The first thing you need to realize is that this type of anxiety is a good thing. The more nervous a woman makes you feel, the more you are attracted to her, so that woman that has you shaking in your boots is pretty close to your ideal woman.
Running the other direction is probably the worst thing you could do, and if she’s got your blood steaming and hormones boiling with just the hint of a smile, imagine what the sex is going to be like. What you are experiencing is chemistry—this is the stuff it’s made of and the reason we learn game. Keep your cool, but ride that high for all its worth.
The feeling this powerful emotion gives us is not that different than having an adrenaline rush once we jump in there and confront it. The same thing happens when you bail out of an airplane for the first time. You’re talking tough and loud in front of your friends, but once it’s time to get in the plane you are all quiet and probably sounding like an idiot when you do talk. Then, when the door flies open and its time to look into the wind, the surge takes over and you just jump into the nothing.
You can learn to love the way women make your nerves jump just like a good jump from a perfectly good airplane. It will never go away completely, and the women that make you nervous with just a little flirting are going to be the ones that really knock your socks off. This is when it really is a game, and a heart-pumping one at that. Divert your energy into flirting. Search for that balance in yourself where your anxiety fires you up and puts you in a good reactive state.
If you’re having a real hard time working up the courage to talk to anyone, you are likely just making a big deal out of nothing. Look at this individual before you. Who the hell is she? If you talk to her and make an ass out of yourself, what are the odds of you ever seeing her again? Pretty slim. So why do you care what she thinks?
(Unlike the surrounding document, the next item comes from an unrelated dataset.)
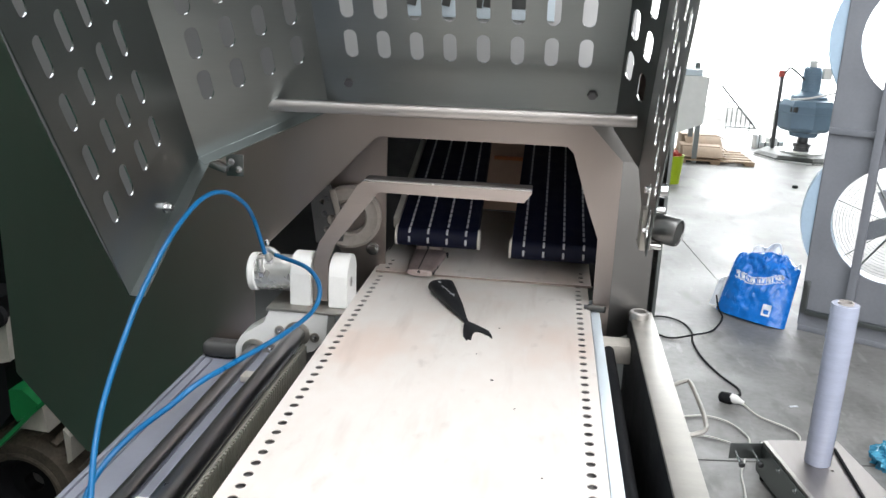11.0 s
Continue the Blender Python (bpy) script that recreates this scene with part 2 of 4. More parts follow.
def cylinder(p, q, r, r2=None, seg=24, bm=None, bevel=0.0):
    bm = bm or bmesh.new()
    p, q = Vector(p), Vector(q)
    turn = (q - p).to_track_quat("Z", "Y").to_matrix().to_4x4()
    r2 = r if r2 is None else r2
    length = (q - p).length
    prof = [(r, 0), (r2, length)] if not bevel else [(r - bevel, 0), (r, bevel), (r2, length - bevel), (r2 - bevel, length)]
    rings = []
    for rad, h in prof:
        rings.append([bm.verts.new(Matrix.Translation(p) @ turn @ Vector((rad * math.cos(2 * math.pi * k / seg), rad * math.sin(2 * math.pi * k / seg), h))) for k in range(seg)])
    for a, b in zip(rings, rings[1:]):
        for k in range(seg):
            bm.faces.new((a[k], a[(k + 1) % seg], b[(k + 1) % seg], b[k]))
    bm.faces.new(rings[0][::-1])
    bm.faces.new(rings[-1])
    return bm


def lathe(p, q, profile, seg=32, bm=None, closed=False):
    """profile: (radius, height along p to q in metres)."""
    bm = bm or bmesh.new()
    p, q = Vector(p), Vector(q)
    turn = (q - p).to_track_quat("Z", "Y").to_matrix().to_4x4()
    rings = []
    for rad, h in profile:
        rings.append([bm.verts.new(Matrix.Translation(p) @ turn @ Vector((rad * math.cos(2 * math.pi * k / seg), rad * math.sin(2 * math.pi * k / seg), h))) for k in range(seg)])
    pairs = list(zip(rings, rings[1:])) + ([(rings[-1], rings[0])] if closed else [])
    for a, b in pairs:
        for k in range(seg):
            bm.faces.new((a[k], a[(k + 1) % seg], b[(k + 1) % seg], b[k]))
    if not closed:
        bm.faces.new(rings[0][::-1])
        bm.faces.new(rings[-1])
    return bm


def smooth_path(pts, n=10):
    pts = [Vector(p) for p in pts]
    ext = [2 * pts[0] - pts[1]] + pts + [2 * pts[-1] - pts[-2]]
    out = []
    for i in range(1, len(ext) - 2):
        a, b, c, d = ext[i - 1:i + 3]
        for k in range(n):
            t = k / n
            out.append(0.5 * ((2 * b) + (c - a) * t + (2 * a - 5 * b + 4 * c - d) * t * t + (3 * b - a - 3 * c + d) * t ** 3))
    return out + [pts[-1]]


def tube(pts, r, seg=10, bm=None, n=10, curved=True):
    bm = bm or bmesh.new()
    pts = smooth_path(pts, n) if curved else [Vector(p) for p in pts]
    up, rings = Vector((0.3, 0.2, 1)).normalized(), []
    for i, p in enumerate(pts):
        d = (pts[min(i + 1, len(pts) - 1)] - pts[max(i - 1, 0)]).normalized()
        s = d.cross(up).normalized()
        up = s.cross(d).normalized()
        rings.append([bm.verts.new(p + r * (math.cos(a) * s + math.sin(a) * up)) for a in [2 * math.pi * k / seg for k in range(seg)]])
    for a, b in zip(rings, rings[1:]):
        for k in range(seg):
            bm.faces.new((a[k], a[(k + 1) % seg], b[(k + 1) % seg], b[k]))
    bm.faces.new(rings[0][::-1])
    bm.faces.new(rings[-1])
    return bm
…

Even if she loves everything you do and say in the conversation there is a strong chance you may never see her again. Even expert PUAs talk to plenty of women they never do anything with—it’s the volume of approaches that really gets results.
So don’t put so much at stake in the outcome of approaching. Make your reason for approaching be to meet new friends or to simply practice approaching. Don’t put more energy into it than that. Adjust as you go along depending on how the situation unfolds.
If you’re feeling it and she seems to be responding well too, than go with that. Get some good kino going and move it along. But the last thing you should think about when you open your mouth to talk to her and her friends is how the night is going to end. There are way too many variables to know that.
While even the top pickup artists out there still have approach anxiety at times, the best way to deal with it is practice. Start off slow, but whatever you do, start off. Go to the local mall and practice starting conversations with random strangers. It doesn’t even have to be women to begin with.
Just talk to people you don’t know—that’s really what approach is all about. Develop a genuine interest in people and practice establishing rapport in a short time frame. The more you expand your circle, the more women you meet, and the more you will likely sleep with.
Over time, you will get used to talking to people you don’t know. Step it up a notch. Ask random women for their phone number. Walk up to someone and tell her she’s beautiful with no intention of getting her number and then walk away. Joke around with servers at restaurants and make everyone’s day a little brighter.
With every new connection you are getting more comfortable with the art of approach. And if you get comfortable enough, you begin to thrive on how much fun this one single part of game can be.